What is asked:
Return the material below in full and exactly.
□ □ □
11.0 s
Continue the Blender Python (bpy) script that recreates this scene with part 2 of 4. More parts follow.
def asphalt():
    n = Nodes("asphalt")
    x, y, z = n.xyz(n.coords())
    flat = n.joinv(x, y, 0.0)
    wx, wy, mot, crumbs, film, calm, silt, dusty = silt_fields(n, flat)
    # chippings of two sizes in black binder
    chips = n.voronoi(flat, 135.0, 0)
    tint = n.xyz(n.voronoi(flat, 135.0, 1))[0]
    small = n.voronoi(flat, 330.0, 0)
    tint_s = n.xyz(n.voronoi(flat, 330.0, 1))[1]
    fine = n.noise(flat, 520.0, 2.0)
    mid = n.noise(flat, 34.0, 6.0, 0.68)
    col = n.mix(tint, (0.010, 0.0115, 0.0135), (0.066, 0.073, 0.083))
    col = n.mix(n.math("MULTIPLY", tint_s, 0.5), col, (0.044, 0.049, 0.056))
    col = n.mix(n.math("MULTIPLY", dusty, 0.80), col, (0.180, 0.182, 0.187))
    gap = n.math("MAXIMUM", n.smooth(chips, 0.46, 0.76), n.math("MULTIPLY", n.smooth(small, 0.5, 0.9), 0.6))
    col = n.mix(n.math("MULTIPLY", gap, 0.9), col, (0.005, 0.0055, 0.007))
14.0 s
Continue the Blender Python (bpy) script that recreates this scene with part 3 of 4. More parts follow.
□ □ □
Answer to the problem:
11.0 s
Continue the Blender Python (bpy) script that recreates this scene with part 2 of 4. More parts follow.
def asphalt():
    n = Nodes("asphalt")
    x, y, z = n.xyz(n.coords())
    flat = n.joinv(x, y, 0.0)
    wx, wy, mot, crumbs, film, calm, silt, dusty = silt_fields(n, flat)
    # chippings of two sizes in black binder
    chips = n.voronoi(flat, 135.0, 0)
    tint = n.xyz(n.voronoi(flat, 135.0, 1))[0]
    small = n.voronoi(flat, 330.0, 0)
    tint_s = n.xyz(n.voronoi(flat, 330.0, 1))[1]
    fine = n.noise(flat, 520.0, 2.0)
    mid = n.noise(flat, 34.0, 6.0, 0.68)
    col = n.mix(tint, (0.010, 0.0115, 0.0135), (0.066, 0.073, 0.083))
    col = n.mix(n.math("MULTIPLY", tint_s, 0.5), col, (0.044, 0.049, 0.056))
    col = n.mix(n.math("MULTIPLY", dusty, 0.80), col, (0.180, 0.182, 0.187))
    gap = n.math("MAXIMUM", n.smooth(chips, 0.46, 0.76), n.math("MULTIPLY", n.smooth(small, 0.5, 0.9), 0.6))
    col = n.mix(n.math("MULTIPLY", gap, 0.9), col, (0.005, 0.0055, 0.007))
14.0 s
Continue the Blender Python (bpy) script that recreates this scene with part 3 of 4. More parts follow.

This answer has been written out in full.